Ocurre también en los relucientes adoquines de Gante, a orillas del Escalda, donde el champaigne es llamado Cava y se bebe en la calle brindando por esos rayos de sol que España parece tener arrendados. Ocurre en los pasadizos y callejuelas de Brujas, donde los gofres se venden al lado de algo exótico que viene del sur y llama churro; y ocurre en los frituur, el templo del pataterío belga, donde los estudiantes españoles hacen del tubérculo el alimento básico de su dieta.

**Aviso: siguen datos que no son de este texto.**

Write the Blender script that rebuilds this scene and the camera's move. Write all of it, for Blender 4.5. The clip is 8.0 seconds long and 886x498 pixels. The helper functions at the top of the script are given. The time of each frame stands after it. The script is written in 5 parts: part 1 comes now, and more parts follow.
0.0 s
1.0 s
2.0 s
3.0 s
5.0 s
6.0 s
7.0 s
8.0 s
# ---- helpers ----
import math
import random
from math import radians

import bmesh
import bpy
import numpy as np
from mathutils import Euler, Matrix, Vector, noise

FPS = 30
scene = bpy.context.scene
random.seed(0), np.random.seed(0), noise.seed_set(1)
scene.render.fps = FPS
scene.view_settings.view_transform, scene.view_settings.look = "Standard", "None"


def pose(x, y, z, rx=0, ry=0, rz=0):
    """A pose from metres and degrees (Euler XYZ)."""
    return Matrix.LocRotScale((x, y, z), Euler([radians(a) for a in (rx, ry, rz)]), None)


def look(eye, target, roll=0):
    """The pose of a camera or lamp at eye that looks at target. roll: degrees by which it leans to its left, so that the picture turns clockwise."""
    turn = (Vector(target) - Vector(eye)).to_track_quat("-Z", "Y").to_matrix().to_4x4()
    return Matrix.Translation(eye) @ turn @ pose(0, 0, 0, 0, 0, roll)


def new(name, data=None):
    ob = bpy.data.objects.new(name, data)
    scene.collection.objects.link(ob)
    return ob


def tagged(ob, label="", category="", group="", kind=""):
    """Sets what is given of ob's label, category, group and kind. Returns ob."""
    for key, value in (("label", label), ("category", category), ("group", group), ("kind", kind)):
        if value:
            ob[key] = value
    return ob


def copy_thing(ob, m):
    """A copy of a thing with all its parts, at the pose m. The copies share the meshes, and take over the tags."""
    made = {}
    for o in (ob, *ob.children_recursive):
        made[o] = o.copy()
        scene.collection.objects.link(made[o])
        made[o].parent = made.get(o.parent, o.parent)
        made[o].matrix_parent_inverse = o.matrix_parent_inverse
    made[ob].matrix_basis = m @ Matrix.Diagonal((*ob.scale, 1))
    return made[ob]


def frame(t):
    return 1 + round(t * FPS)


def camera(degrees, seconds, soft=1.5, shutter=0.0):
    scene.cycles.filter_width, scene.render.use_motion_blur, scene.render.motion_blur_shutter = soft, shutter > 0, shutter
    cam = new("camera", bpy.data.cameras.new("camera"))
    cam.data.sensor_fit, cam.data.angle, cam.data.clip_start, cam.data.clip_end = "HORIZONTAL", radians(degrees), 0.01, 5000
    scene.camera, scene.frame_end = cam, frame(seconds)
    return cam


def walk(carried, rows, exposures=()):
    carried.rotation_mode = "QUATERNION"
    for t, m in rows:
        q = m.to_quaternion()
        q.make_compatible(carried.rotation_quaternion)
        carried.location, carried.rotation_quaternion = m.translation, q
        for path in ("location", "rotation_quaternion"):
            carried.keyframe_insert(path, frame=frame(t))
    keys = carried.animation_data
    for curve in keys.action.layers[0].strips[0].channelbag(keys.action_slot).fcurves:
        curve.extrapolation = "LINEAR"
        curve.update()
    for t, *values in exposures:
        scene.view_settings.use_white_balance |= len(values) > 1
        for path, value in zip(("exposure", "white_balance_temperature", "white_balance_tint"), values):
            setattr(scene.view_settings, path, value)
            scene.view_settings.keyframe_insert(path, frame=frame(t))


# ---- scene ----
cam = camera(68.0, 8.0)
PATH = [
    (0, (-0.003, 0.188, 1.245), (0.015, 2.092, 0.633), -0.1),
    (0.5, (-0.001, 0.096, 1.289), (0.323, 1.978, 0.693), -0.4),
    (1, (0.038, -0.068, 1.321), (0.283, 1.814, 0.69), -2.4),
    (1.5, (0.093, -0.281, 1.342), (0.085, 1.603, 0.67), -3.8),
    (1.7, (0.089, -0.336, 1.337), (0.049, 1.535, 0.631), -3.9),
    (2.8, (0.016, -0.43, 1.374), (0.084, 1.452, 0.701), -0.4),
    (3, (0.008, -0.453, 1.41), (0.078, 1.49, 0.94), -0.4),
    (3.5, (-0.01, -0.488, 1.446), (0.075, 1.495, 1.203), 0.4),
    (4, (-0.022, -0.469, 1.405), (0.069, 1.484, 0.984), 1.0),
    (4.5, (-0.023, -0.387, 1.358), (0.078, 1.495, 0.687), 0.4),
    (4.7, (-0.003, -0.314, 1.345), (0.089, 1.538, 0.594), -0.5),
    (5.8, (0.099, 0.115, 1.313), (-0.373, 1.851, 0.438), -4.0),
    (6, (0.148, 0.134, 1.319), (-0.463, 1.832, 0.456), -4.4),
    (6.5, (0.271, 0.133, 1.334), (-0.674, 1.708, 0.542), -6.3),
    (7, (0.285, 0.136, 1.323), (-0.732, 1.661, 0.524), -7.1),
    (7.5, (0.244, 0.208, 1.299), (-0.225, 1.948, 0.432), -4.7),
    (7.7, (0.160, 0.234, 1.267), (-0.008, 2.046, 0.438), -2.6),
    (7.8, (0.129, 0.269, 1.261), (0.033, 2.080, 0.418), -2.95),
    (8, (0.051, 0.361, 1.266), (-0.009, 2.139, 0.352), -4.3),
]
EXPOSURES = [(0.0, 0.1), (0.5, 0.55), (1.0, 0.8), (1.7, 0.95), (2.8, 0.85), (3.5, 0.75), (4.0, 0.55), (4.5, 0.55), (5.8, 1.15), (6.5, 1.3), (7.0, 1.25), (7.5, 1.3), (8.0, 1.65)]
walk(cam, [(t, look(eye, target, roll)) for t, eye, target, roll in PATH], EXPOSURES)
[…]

Al final está Bruselas, una isla en medio de un mar de
corrientes encontradas, la capital de un país dividido entre flamencos y
balones, la bandera de una Unión plurilingüe y, a veces, incomprensible. Una
sede europea construida con vidrio y metacrilato pero rodeada de humildes
casitas donde lo importante es lo que se va a poner ese día encima de la mesa
para comer, mientras en el edificio de al lado se debate si vamos a poner
50.000 millones de euros en la casilla de Chipre o en la de Portugal, como si estuviéramos
jugando todos los europeos juntos a ‘Atrapa un millón’. Una metáfora de una
maquinaria europea que sabemos que siempre está ahí, a veces para apretarnos el
cinturón, otra para rescatarnos, siempre para pedirnos sacrificios, pero nunca
para ofrecernos un despacho de ese edificio de cristal y hacer lo suyo un poco nuestro.

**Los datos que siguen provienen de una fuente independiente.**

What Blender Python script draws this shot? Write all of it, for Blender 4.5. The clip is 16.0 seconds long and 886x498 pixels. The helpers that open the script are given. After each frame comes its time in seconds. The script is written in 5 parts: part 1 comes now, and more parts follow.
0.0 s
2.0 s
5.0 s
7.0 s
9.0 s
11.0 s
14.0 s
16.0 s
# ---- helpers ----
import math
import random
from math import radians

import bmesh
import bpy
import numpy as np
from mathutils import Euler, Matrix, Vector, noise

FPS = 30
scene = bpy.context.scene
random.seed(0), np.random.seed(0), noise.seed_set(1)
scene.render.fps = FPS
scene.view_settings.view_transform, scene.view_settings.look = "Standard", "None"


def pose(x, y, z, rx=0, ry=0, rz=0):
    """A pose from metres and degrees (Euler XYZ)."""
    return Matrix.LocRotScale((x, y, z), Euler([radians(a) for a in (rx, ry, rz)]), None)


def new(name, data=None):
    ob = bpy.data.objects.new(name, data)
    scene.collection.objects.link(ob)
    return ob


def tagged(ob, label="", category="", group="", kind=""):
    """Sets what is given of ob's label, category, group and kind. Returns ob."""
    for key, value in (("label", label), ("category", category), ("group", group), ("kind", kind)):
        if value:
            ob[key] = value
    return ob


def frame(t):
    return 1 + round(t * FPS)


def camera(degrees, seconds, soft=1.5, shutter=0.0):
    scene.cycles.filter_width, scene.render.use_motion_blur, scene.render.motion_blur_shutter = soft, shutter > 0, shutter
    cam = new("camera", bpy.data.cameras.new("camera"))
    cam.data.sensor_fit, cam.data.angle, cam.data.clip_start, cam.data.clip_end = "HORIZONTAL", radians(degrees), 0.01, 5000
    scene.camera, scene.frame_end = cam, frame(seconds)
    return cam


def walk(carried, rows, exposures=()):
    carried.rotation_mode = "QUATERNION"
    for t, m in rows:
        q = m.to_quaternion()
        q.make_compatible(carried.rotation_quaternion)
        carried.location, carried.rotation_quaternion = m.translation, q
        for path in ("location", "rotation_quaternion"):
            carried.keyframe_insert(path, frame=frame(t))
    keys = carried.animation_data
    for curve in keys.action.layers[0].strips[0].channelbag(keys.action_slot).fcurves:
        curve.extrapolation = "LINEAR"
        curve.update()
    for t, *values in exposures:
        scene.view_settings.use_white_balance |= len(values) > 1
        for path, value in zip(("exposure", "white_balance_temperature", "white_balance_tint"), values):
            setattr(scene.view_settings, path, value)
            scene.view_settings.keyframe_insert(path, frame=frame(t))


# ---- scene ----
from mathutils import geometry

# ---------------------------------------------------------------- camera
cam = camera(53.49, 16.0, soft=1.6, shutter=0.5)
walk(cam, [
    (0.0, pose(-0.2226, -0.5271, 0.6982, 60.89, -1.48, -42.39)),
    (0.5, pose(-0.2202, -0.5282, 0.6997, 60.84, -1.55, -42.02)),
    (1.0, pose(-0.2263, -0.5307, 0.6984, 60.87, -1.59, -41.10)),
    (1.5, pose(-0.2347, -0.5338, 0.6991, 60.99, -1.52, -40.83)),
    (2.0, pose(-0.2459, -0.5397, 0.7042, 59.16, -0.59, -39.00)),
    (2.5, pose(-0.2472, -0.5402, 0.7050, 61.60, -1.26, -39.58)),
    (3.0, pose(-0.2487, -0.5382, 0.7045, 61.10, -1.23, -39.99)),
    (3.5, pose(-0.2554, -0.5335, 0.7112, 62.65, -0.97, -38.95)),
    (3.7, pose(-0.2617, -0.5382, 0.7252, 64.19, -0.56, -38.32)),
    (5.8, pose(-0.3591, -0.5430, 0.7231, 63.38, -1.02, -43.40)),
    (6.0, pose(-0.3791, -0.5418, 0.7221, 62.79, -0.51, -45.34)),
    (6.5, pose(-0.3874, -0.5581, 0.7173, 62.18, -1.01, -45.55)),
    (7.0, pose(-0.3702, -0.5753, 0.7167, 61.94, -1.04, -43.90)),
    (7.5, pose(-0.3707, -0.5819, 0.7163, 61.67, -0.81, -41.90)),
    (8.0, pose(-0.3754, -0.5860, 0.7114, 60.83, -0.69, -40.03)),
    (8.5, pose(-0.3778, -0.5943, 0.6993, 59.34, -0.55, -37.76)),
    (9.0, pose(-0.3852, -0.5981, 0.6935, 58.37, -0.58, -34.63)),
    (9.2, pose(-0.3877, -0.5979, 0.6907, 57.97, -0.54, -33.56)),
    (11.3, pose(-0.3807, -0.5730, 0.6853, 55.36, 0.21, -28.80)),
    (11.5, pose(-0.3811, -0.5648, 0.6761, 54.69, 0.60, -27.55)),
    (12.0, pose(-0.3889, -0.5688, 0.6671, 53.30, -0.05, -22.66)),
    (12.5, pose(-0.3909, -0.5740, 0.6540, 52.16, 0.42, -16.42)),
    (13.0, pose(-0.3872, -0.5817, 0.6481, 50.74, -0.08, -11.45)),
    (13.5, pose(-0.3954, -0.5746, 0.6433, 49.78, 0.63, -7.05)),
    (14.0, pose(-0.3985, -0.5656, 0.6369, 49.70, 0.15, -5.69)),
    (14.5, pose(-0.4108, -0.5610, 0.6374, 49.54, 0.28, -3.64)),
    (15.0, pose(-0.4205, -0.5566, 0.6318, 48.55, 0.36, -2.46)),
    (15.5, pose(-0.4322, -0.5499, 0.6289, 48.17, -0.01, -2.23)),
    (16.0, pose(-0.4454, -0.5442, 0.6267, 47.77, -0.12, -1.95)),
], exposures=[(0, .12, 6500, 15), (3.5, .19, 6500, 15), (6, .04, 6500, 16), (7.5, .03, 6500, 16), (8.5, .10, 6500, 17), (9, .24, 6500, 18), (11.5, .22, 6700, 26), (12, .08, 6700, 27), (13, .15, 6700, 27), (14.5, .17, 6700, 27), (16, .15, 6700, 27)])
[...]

Visitar la sede de la Comisión y el Parlamento Europeo despiertan las ganas de
ser europeo sin conseguir que seamos conscientes de que lo somos de facto, y
ese es un poco el fracaso de esa maquinaria fría pero potente como sus
edificios, que intenta arrancar sentimientos con buenas intenciones pero con
poco arraigo.
Mientras tanto, nuestros soldaditos hacen lo que no
consiguen monedas únicas, tratados de adhesión y espacios Schengen: sentir esa tierra un poquito
nuestra, porque somos de donde están ellos, que también llevan un poquito de
nosotros. Europa es un billete de avión barato y ellos, seguros de conquistar
un continente entero sin haber podido conquistar antes su país.